そのためには「できなかった過去」を正直に話すこと、すなわち自己開示が必要であると諭されました。このフィードバックを完全に理解し、1週間後の2次試験に慰謝料事件を入れました。プロスピーカーに合格しました。その日の代表プレゼンに選出されて青木先生や佐藤先生、多くの会員の前で合格プレゼンを披露させていただくなかで「不完全な自分」を赦せた気がしました。

町工場経営者のモデルを目指して

プロスピーカー・チャレンジで私が得た最大のものは心の平安でした。「人はみな不完全。自分を赦し、他人を赦す」という青木先生の言葉が、ようやく腑に落ちました。プロスピーカーとは優等生ではなく、ましてや聖人君子でも何でもない。不完全な過去から出発し、理想の自分を目指して最善を尽くす。もし失敗すれば改善し、できなかった自分を正直に認めてシェアする存在。この学び続ける姿勢こそが人々の見通しになる。これが私の理解しているプロスピーカーの在り方です。

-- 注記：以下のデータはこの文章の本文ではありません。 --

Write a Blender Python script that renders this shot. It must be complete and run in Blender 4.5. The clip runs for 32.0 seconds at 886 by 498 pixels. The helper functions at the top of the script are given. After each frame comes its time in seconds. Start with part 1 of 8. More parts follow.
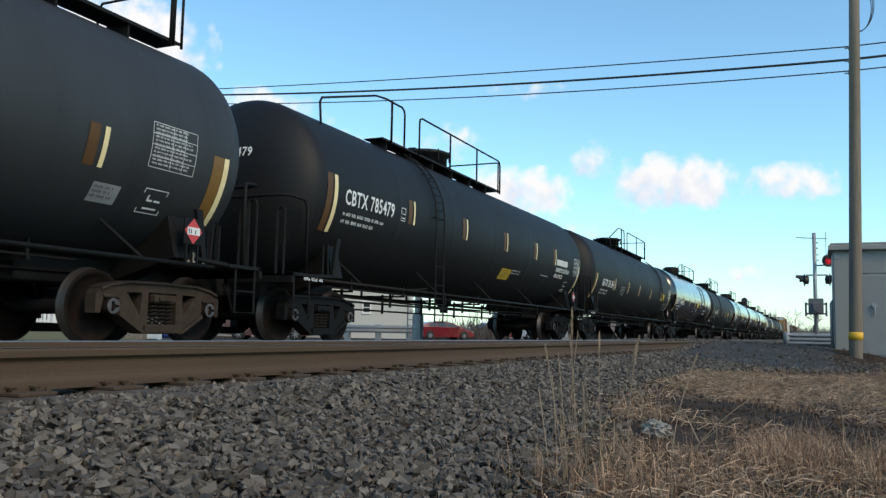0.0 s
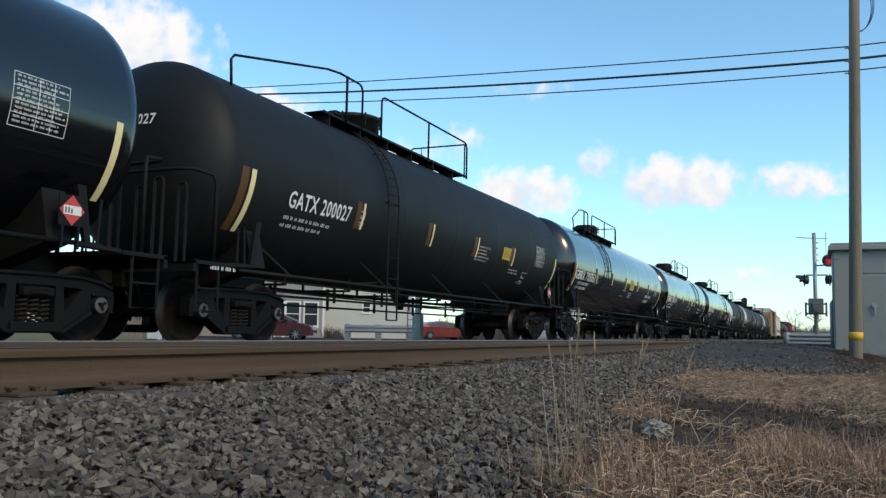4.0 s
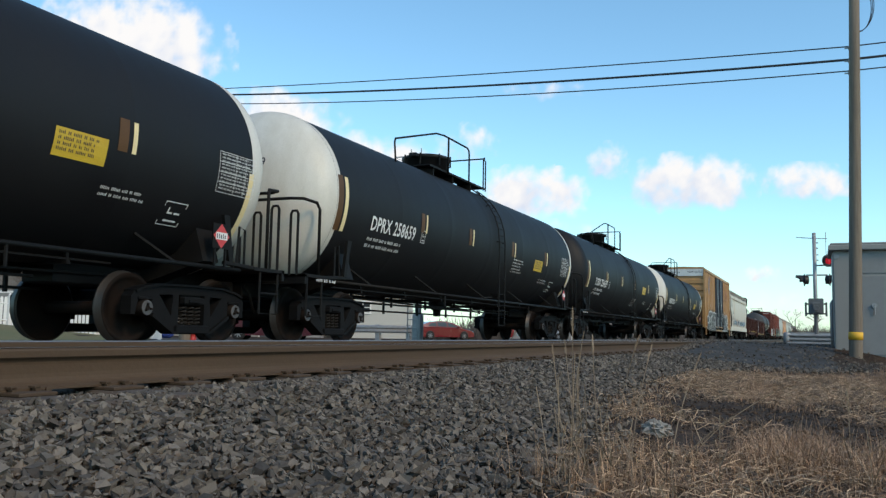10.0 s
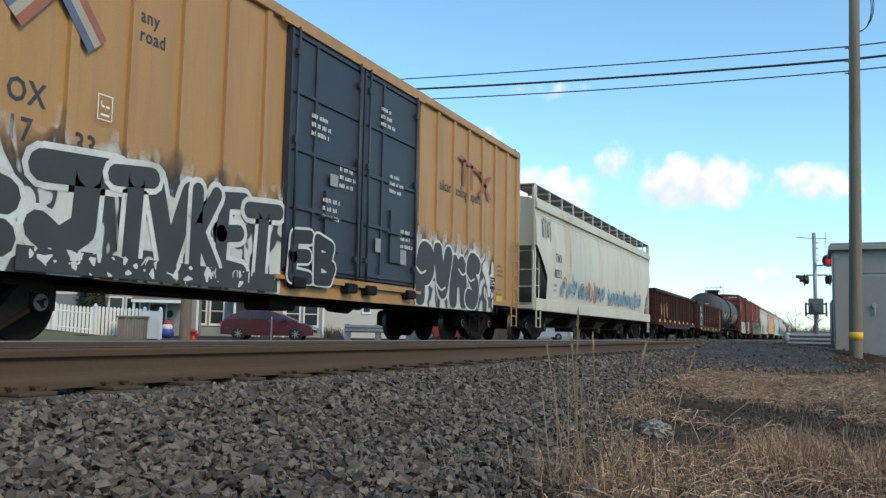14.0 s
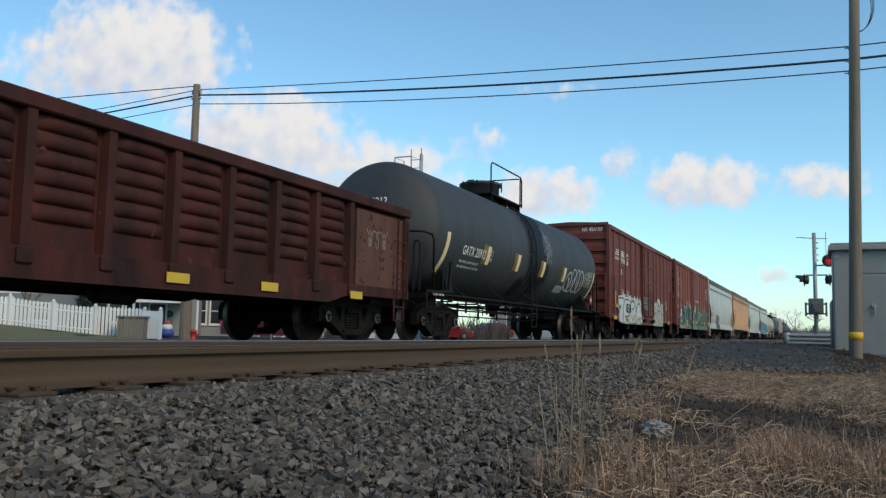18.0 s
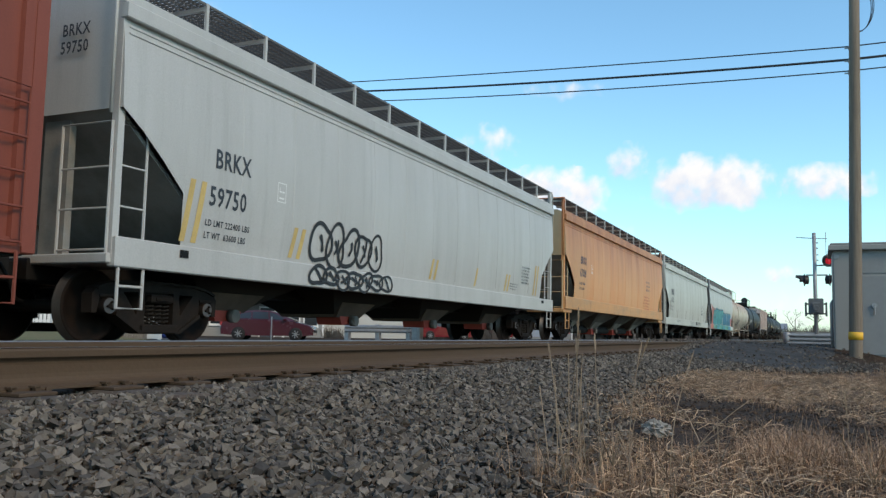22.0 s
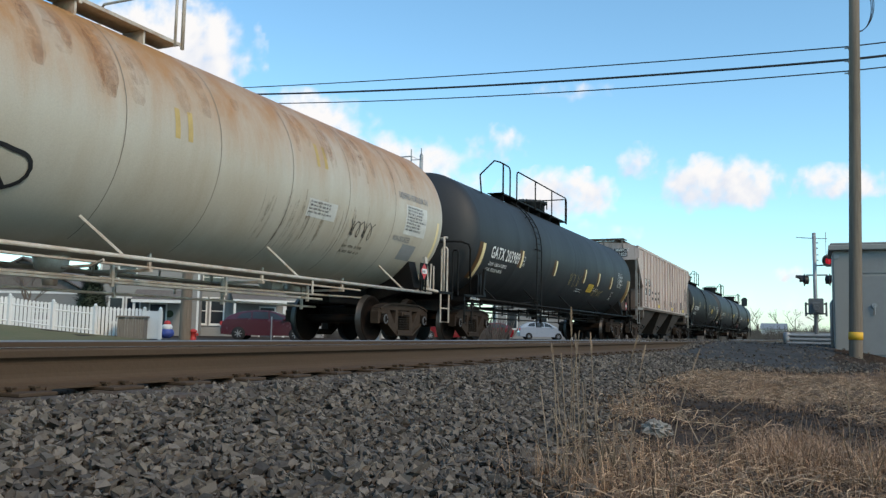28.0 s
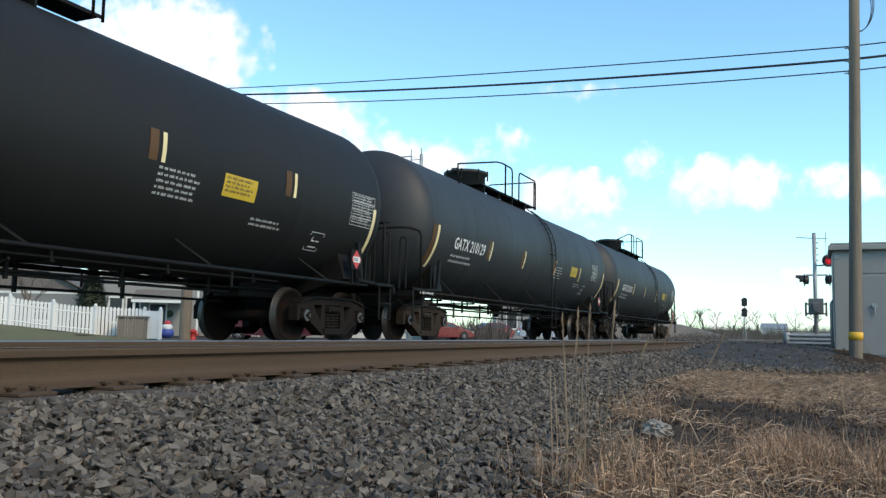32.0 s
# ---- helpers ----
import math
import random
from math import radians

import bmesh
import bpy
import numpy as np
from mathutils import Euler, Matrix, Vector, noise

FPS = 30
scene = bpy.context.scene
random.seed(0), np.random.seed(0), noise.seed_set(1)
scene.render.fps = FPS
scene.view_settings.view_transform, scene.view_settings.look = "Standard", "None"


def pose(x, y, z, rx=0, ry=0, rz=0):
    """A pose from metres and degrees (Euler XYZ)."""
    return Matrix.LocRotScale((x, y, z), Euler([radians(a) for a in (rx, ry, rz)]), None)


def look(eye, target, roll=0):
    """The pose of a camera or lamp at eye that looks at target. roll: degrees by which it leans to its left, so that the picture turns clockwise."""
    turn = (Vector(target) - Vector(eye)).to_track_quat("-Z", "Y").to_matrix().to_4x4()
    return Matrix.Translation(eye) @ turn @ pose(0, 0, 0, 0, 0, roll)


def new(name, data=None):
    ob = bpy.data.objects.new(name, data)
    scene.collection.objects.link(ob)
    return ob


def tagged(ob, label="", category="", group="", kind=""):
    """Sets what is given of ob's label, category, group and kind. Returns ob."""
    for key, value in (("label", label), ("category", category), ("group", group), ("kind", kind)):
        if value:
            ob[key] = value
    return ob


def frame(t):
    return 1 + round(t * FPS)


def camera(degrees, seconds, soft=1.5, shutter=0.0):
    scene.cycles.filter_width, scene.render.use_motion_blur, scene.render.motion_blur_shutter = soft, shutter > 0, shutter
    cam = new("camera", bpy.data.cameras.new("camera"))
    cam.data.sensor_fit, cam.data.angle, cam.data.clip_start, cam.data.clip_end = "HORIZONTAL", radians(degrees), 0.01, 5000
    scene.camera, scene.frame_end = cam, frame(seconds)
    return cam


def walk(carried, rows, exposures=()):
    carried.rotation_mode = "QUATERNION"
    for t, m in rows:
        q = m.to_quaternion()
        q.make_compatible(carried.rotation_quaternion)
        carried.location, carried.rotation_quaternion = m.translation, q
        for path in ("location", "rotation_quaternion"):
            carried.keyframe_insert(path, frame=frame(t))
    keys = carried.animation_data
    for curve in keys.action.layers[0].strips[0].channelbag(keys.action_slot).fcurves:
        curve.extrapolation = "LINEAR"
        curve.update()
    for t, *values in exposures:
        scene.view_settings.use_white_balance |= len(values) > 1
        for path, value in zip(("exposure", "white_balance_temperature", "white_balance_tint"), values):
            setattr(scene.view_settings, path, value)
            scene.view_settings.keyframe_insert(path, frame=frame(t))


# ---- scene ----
# ---- camera ----
YAW, TILT, LEAN = radians(24.18), radians(5.70), 1.06
EYE = (0.0, 0.0, 0.205)
AIM = (EYE[0] + math.cos(YAW) * math.cos(TILT), EYE[1] + math.sin(YAW) * math.cos(TILT), EYE[2] + math.sin(TILT))
cam = camera(55.65, 32.0, soft=1.35)
walk(cam, [(0.0, look(EYE, AIM, LEAN)), (32.0, look(EYE, AIM, LEAN))],
     exposures=[(0.0, 0.60), (9.0, 0.56), (13.0, 0.67), (14.0, 0.70), (16.0, 0.48), (17.0, 0.26), (18.0, 0.33), (20.0, 0.66), (21.0, 0.70), (22.2, 0.60), (24.0, 0.55), (28.0, 0.57), (30.0, 0.70), (31.0, 0.70), (32.0, 0.86)])

# ---- world and sun ----
SUN_DIR = Vector((-0.32, -0.74, 0.58)).normalized()
world = bpy.data.worlds.new("sky")
scene.world = world
world.use_nodes = True
wn = world.node_tree.nodes
sky = wn.new("ShaderNodeTexSky")
sky.sky_type = "NISHITA"
sky.sun_disc = False
sky.sun_elevation = math.asin(SUN_DIR.z)
sky.sun_rotation = math.atan2(SUN_DIR.x, SUN_DIR.y)
sky.altitude = 100
sky.air_density = 1.0
sky.dust_density = 0.6
sky.ozone_density = 1.6
wn["Background"].inputs["Strength"].default_value = 0.15
clear = wn.new("ShaderNodeMix")
clear.data_type, clear.blend_type = "RGBA", "MULTIPLY"
clear.inputs["Factor"].default_value = 1.0
clear.inputs["B"].default_value = (0.75, 1.0, 1.0, 1)
world.node_tree.links.new(sky.outputs[0], clear.inputs["A"])
world.node_tree.links.new(clear.outputs["Result"], wn["Background"].inputs["Color"])
sun_data = bpy.data.lights.new("sun", "SUN")
sun_data.energy = 1.25
sun_data.angle = radians(14.0)
sun_data.color = (1.0, 0.72, 0.44)
sun = new("sun", sun_data)
sun.matrix_world = look(SUN_DIR * 60, (0, 0, 0))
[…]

町工場の経営は簡単ではありません。日本経済の長期不振で経営環境は決して楽ではない。古い業界ほど外的コントロールの土壌があります。大企業に対するコンプレックスの克服、社員の自己概念を上げることも重要です。
しかし私たちは日本のインフラやモノづくりを根底から支える、無くてはならない存在です。
だからこそ私はこの業界に対して伝え続けていきたいのです。経営の技術、マネジメントの技術、そして心豊かに生きていく考え方の技術を。まだまだスタート地点に立ったばかりです。自社の繁栄はもちろんのこと、社会の役に立つ町工場経営者として、力を磨き続けてまいります。